While that may be a concern unique to China, there are other concerns that should weigh heavily on us all. With the Federal Reserve’s stated goal of increasing inflation and letting it run for an extended period, we don’t need theories from a famous author to recognize the risks associated with holding Dollars. The Chinese don’t either. We should consider following their lead when it comes to what to do with our own Dollar reserves. For those who feel it is inappropriate for Americans to take cues from a foreign power about what to do with their own currency, we need look no further than large American banks and investment managers. Major players such as Warren Buffet, Ray Dalio, Morgan Stanley, BlackRock, Bank of America, Ohio Pension Fund, and many others have been allocating $Billions to precious metals bullion and securities.

1 Oz of Gold = 10,000 lbs of Steel

Chances are good that few of us reading this article would want to purchase and store 2 million tons of copper, as China has recently done. Nor would we want to purchase and store millions of tons of steel, aluminum, pork bellies, or lumber. For one reason, few of us have a spare $1.2 Trillion laying around, with 1.4 billion people to take care of. A much simpler way for us to protect our future purchasing power which takes up much less space, is to simply trade our Dollars for Gold and Silver. Why store 10,000 lbs of steel that rusts, when you could store 1 oz of Gold that doesn’t rust? China needs aluminum, steel, and lumber to allow for future construction needs. As mentioned before, they have plenty of Gold already - but they cannot build with it.

China Copper Demand

Yesterday the Federal Reserve announced that they will be keeping interest rates low for the next 3 years. While it remains to be seen what actually happens, the combination of low interest rates and the desire for higher inflation means Dollars held in interest-bearing accounts will lose purchasing power each year. This is what the Chinese fear, and partially explains why they are converting their Dollars into commodities now, before the Dollar falls further or they lose access to those Dollars. One of the main reasons we have been recommending that Americans trade Dollars for Gold and Silver, is because they can help protect purchasing power in the years ahead. Deflation can be great for consumers, as the price of goods and services become cheaper in Dollar terms. But it is anathema for governments and banks, and rarely allowed to continue for long.

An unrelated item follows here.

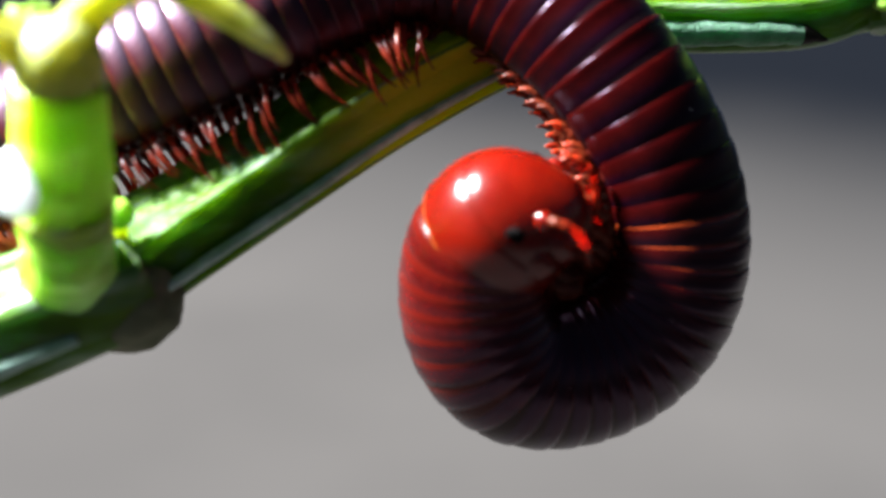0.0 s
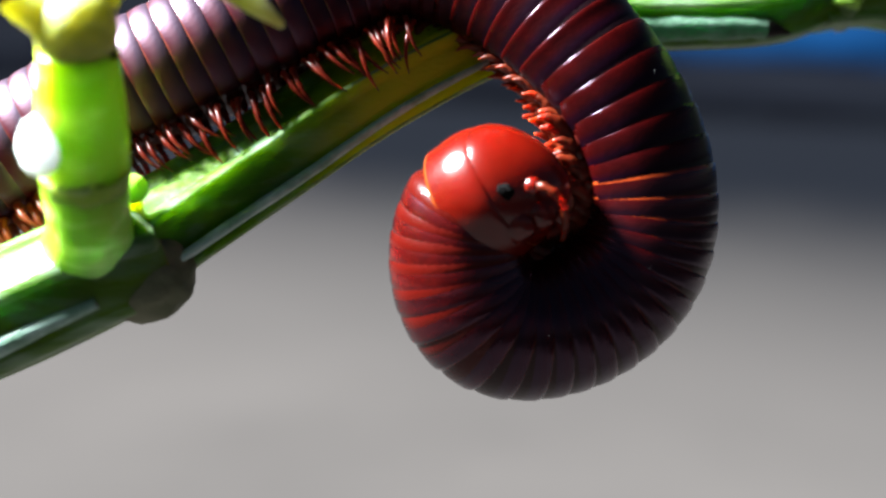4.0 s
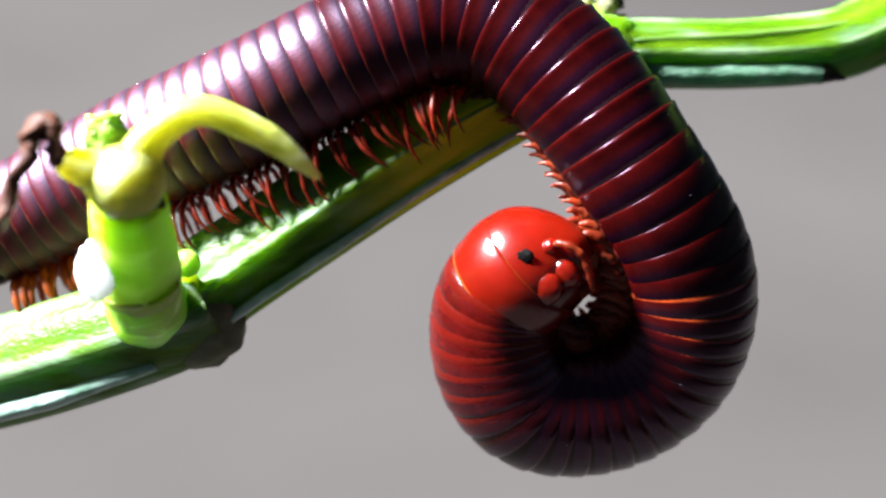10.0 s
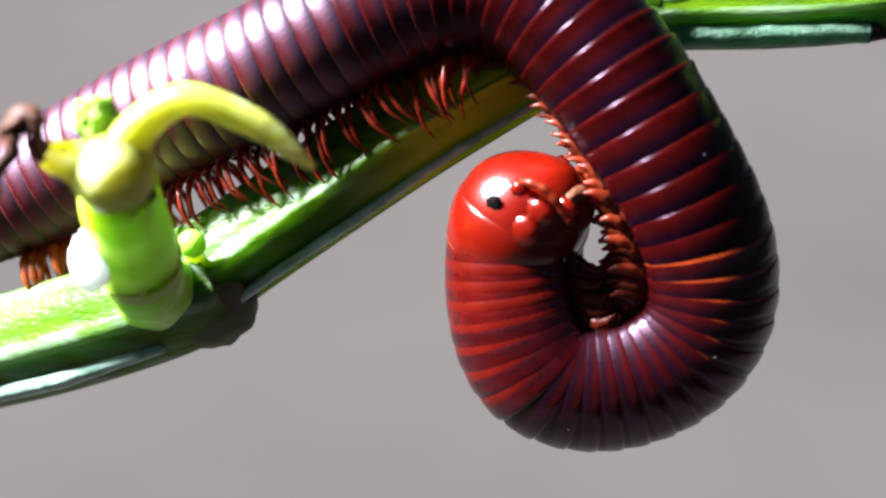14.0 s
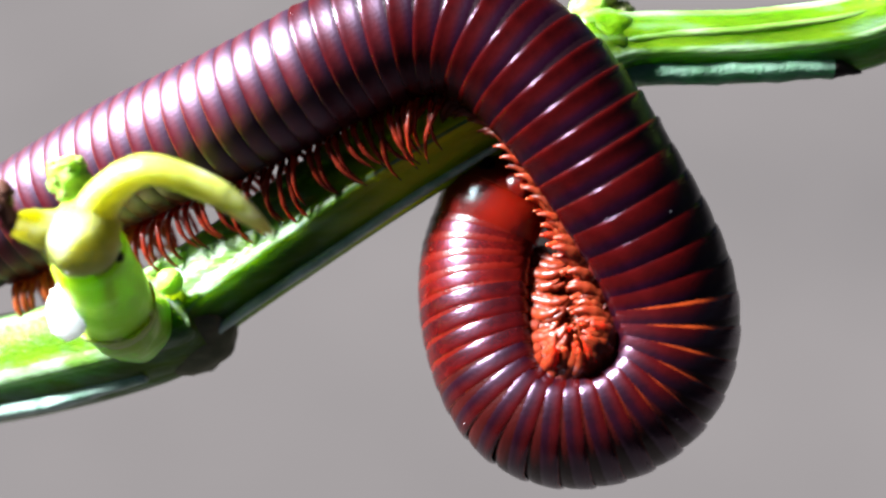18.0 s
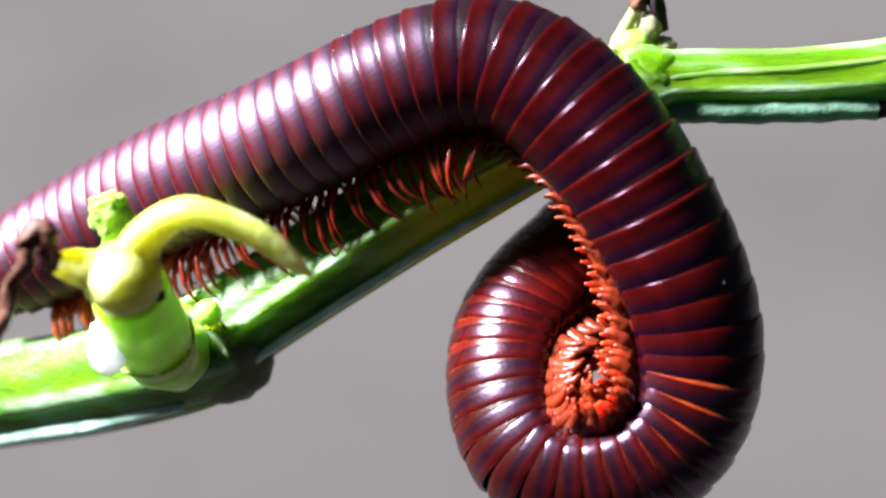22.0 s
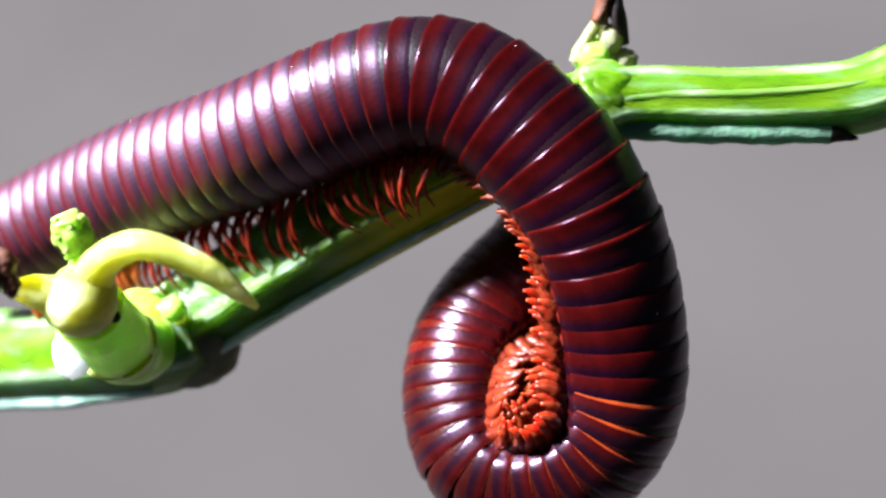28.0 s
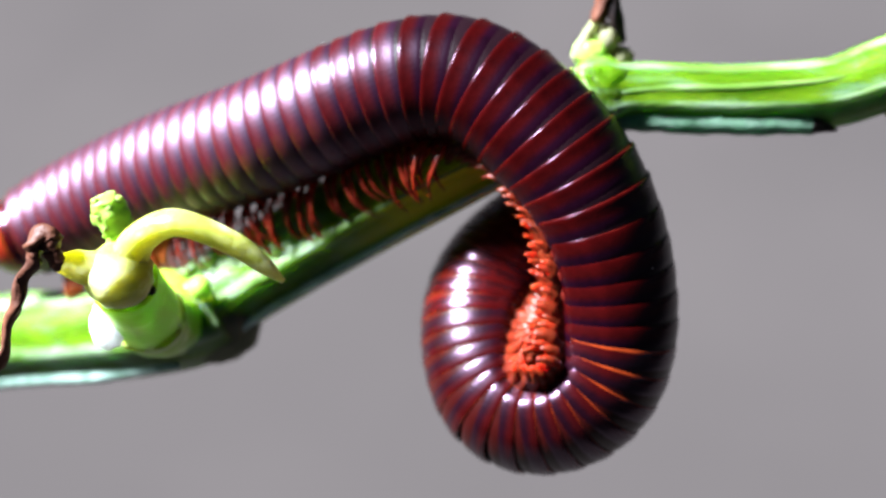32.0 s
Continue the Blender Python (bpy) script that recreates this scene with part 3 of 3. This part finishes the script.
def hoop(profile, seg, mats):
    """A body of turning about x; profile rows are (x, radius), mats the material of each strip."""
    bm = bmesh.new()
    rings = []
    for x, r in profile:
        row = []
        for j in range(seg):
            c, s = math.cos(2 * math.pi * j / seg), math.sin(2 * math.pi * j / seg)
            row.append((x, r * c, r * max(s, -0.86 - 0.14 * (c * c) if s < -0.86 else s)))
        rings.append(row)
    skin(bm, rings, cap=(False, False), mat=lambda i, j: mats[i])
    return bm


def leg_mesh(side, length, wide, skin_mat, thick):
    bm = bmesh.new()
    s, k = side, length
    tube(bm, [(0, 0.22 * s, 0.4), (0.03, 0.5 * s, -0.15), (0.0, 0.8 * wide * s * k, -0.55 * k), (-0.05, wide * s * k, -1.35 * k), (0.04, 0.97 * wide * s * k, -1.95 * k), (0.28, 0.85 * wide * s * k, -2.45 * k)],
         [v * thick for v in (0.17, 0.18, 0.16, 0.13, 0.09, 0.03)], 15, 8, up=(1, 0, 0), mat=lambda i, j: 1 if i >= 13 else 0,
         shape=lambda g, u: 1 + 0.12 * math.cos(10 * math.pi * u))
    me = bpy.data.meshes.new("leg")
    bm.to_mesh(me)
    bm.free()
    me.materials.append(skin_mat)
    me.materials.append(claw_dark if skin_mat == leg_mat else skin_mat)
    me.polygons.foreach_set("use_smooth", [True] * len(me.polygons))
    return me


LEG = {(s, n): leg_mesh(s, k, w, leg_sun if n == 6 else leg_mat if n > 3 else leg_lit, 2.3 if n < 3 else 1.5 if n == 3 else 1.3 if n == 6 else 0.9) for s in (1, -1) for n, (k, w) in enumerate(((0.60, 0.9), (0.72, 0.9), (1.08, 1.0), (0.62, 1.1), (1.1, 1.75), (1.25, 1.75), (1.0, 1.9)))}
millipede = new("millipede")
millipede.matrix_world = TILT
tagged(millipede, "dark purple millipede with red-banded rings coiled over a green stem", "millipede")
moving = []        # part and its place in body_poses()
ring_meshes = {}
for i in range(RINGS):
    q, L = SHARE[i], round(SCALE * LENGTHS[i], 2)
    r = round(thickness(q), 2)
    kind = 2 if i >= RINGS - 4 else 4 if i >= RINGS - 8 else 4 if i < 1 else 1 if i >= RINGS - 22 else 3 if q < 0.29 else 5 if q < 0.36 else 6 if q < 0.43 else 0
    low = q > 0.68
    if (r, kind, low, L) not in ring_meshes:
        if kind in (3, 5):  # bulging rings with the edge in a groove
            rows = [(-0.52, 0.95), (-0.585, 0.975), (-0.60, 0.985), (-0.59, 0.991), (-0.56, 0.995), (-0.50, 0.999), (-0.42, 1.004),
                    (-0.30, 1.007), (-0.14, 1.010), (0.0, 1.010), (0.2, 1.006), (0.40, 0.994), (0.50, 0.980)]
        elif q > 0.62:      # smoother rings of the coil
            rows = [(-0.52, 0.95), (-0.585, 0.970), (-0.60, 0.980), (-0.59, 0.986), (-0.56, 0.991), (-0.50, 0.996), (-0.42, 1.000),
                    (-0.30, 1.003), (-0.14, 1.003), (0.0, 1.002), (0.2, 0.999), (0.40, 0.995), (0.50, 0.986)]
        else:               # a raised hind edge
            rows = [(-0.52, 0.95), (-0.585, 0.975), (-0.60, 0.990), (-0.595, 1.003), (-0.57, 1.014), (-0.52, 1.020), (-0.42, 1.019),
                    (-0.30, 1.011), (-0.14, 1.003), (0.0, 0.999), (0.2, 0.997), (0.40, 0.994), (0.50, 0.984)]
        bm = hoop([(x * L, r * k) for x, k in rows], 64, [0] * 12)
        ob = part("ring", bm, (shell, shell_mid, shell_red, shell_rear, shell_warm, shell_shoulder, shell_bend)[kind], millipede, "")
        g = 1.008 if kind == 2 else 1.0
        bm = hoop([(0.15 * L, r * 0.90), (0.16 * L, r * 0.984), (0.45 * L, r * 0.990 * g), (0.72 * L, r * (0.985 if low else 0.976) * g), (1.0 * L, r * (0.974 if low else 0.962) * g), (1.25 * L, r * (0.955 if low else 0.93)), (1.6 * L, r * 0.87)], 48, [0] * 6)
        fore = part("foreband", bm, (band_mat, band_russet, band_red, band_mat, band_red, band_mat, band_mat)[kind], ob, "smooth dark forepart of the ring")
        bm = bmesh.new()
        blob(bm, (0.0, 0.0, -r * 0.83), ((0.9 if low else 0.56) * L, r * (0.34 if low else 0.5), r * (0.085 if low else 0.075)), 0.05, sub=2)
        under = part("belly_plate", bm, belly_mat, ob, "reddish belly plate")
        ring_meshes[(r, kind, low, L)] = (ob.data, fore.data, under.data)
    else:
        data = ring_meshes[(r, kind, low, L)]
        ob = share("ring", data[0], millipede)
        share("foreband", data[1], ob)["label"] = "smooth dark forepart of the ring"
        share("belly_plate", data[2], ob)["label"] = "reddish belly plate"
    ob.matrix_basis = poses[i]
    if i >= HOLD:
        moving.append((ob, i))
    if 2 <= i < RINGS - 1:
        for x in (-0.25, 0.25):
            for s in (1, -1):
                lean = (14 if q < 0.5 else 5) * math.sin(i * 0.8 + x * 3) + random.uniform(-6, 6)
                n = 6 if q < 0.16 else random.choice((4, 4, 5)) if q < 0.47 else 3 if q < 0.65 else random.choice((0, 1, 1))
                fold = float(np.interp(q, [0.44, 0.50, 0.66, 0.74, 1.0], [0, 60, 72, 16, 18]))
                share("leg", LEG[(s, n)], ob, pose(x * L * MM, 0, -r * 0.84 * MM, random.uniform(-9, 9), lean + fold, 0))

# dust specks stuck to the shells
bm = bmesh.new()
blob(bm, (0, 0, 0), (0.05, 0.035, 0.03), 0.5, 2.0, sub=1)
speck = bpy.data.meshes.new("dust_speck")
bm.to_mesh(speck)
bm.free()
speck.materials.append(white_mat)
rings_made = [ob for ob in millipede.children if ob.name.startswith("ring")]
for k in range(26):
    i = random.randrange(4, RINGS - 1)
    turn = radians(random.uniform(-10, 190))
    r = thickness(SHARE[i]) * 1.012
    share("dust_speck", speck, rings_made[i], pose(random.uniform(-0.45, 0.3) * LENGTHS[i] * MM, r * math.cos(turn) * MM, r * math.sin(turn) * MM, random.uniform(0, 180), random.uniform(0, 180), 0)
          @ Matrix.Scale(random.uniform(0.3, 0.8), 4))

# tail end
r = thickness(0.005)
bm = bmesh.new()
blob(bm, (-0.15, 0, 0.0), (2.2, r * 1.03, r * 1.03), 0.03, sub=4)
tail = part("tail_plate", bm, tail_mat, millipede, "reddish rounded tail end")
tail.matrix_basis = poses[0]

# collar plate and head
rc = thickness(1.0)
bm = hoop([(-1.20, rc * 0.92), (-1.28, rc * 0.955), (-1.28, rc * 0.97), (-1.15, rc * 0.985), (-0.7, rc * 0.995), (-0.35, rc * 1.018), (0.0, rc * 1.022), (0.35, rc * 1.02),
           (0.7, rc * 1.004), (0.95, rc * 0.982), (1.10, rc * 0.955), (1.16, rc * 0.90)], 72, [1, 1, 1, 0, 0, 0, 0, 0, 0, 0, 1])
rim_mat = material("orange rim", (0.178, 0.033, 0.004), 0.3, (0.132, 0.0198, 0.0033), 1500)
collum = part("collar_plate", bm, [head_mat, rim_mat], millipede, "smooth glossy red collar plate")
collum.matrix_basis = poses[RINGS]
moving.append((collum, RINGS))

bm = bmesh.new()
made = bmesh.ops.create_icosphere(bm, subdivisions=4, radius=1.0)["verts"]
for v in made:
    x, y, z = v.co
    fx = 3.1 if x > 0 else 1.6
    drop = -0.35 * max(0.0, x) ** 2      # the face slopes down and forward
    v.co = Vector((fx * x * (1 - 0.12 * max(0.0, z)), 2.96 * y * (1 - 0.16 * max(0, x)), (3.02 if z > 0 else 2.75) * z + drop * (1 if z > 0 else 0.5))) * MM
head = part("head", bm, head_mat, millipede, "glossy orange-red head")
head.matrix_basis = poses[RINGS + 1]
moving.append((head, RINGS + 1))
for s in (1, -1):
    bm = bmesh.new()
    blob(bm, (1.10, 2.50 * s, 0.66), (0.42, 0.12, 0.38), 0.45, 2.5)
    part("eye", bm, eye_mat, head, "small black eye patch")
    bm = bmesh.new()
    tube(bm, [(2.1, 1.8 * s, 0.4), (2.75, 2.15 * s, 0.15), (3.05, 2.1 * s, -0.65), (2.8, 1.9 * s, -1.5), (2.3, 1.6 * s, -2.3)],
         [0.15, 0.17, 0.18, 0.19, 0.12], 26, 10, shape=lambda g, u: 1 + 0.16 * math.cos(12 * math.pi * u))
    part("antenna", bm, leg_lit, head, "short jointed red antenna")
    bm = bmesh.new()
    blob(bm, (1.30, 1.05 * s, -1.25), (0.95, 0.62, 0.85), 0.1, 1.2)
    part("mandible", bm, head_mat, head)
    for name, at, size in (("cheek_plate", (0.85, 2.28 * s, -0.95), (0.85, 0.42, 0.75)), ("jaw_plate", (1.85, 1.78 * s, -0.95), (0.62, 0.48, 0.72)),
                           ("antenna_socket", (2.05, 1.75 * s, 0.35), (0.42, 0.40, 0.38)), ("palp", (2.35, 0.95 * s, -1.55), (0.34, 0.30, 0.55))):
        bm = bmesh.new()
        blob(bm, at, size, 0.12, 1.4)
        part(name, bm, head_mat, head)
bm = bmesh.new()
blob(bm, (1.55, 0, -2.0), (0.9, 1.15, 0.55), 0.12, 1.4)
part("mouth_plate", bm, belly_mat, head)
bm = bmesh.new()
blob(bm, (2.5, 0, -1.35), (0.38, 0.85, 0.42), 0.15, 1.6)
part("lip", bm, claw_mat, head, "pale upper lip")


def motions():
    """The coil sways and tightens; the rings, collar plate and head follow the axis."""
    rows = {ob.name: [] for ob, _ in moving}
    for t in TIMES:
        at, _ = body_poses(t, SCALE)
        for ob, i in moving:
            rows[ob.name].append((t, at[i]))
    for ob, _ in moving:
        walk(ob, rows[ob.name])


motions()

Gold & Silver vs Inflation

When the value of property backed by loans drops below the loan amount, delinquencies increase, and banks lose income and assets. When people pay less for goods and services, fewer taxes are collected, and governments lose revenue. Neither governments nor banks can survive an extended season of deflation. This is why inflation is the preferred economic condition, and why authorities work so hard to bring it about. It is also why China is trying to get ahead of it, and why you and I should consider doing so too, with Gold or Silver.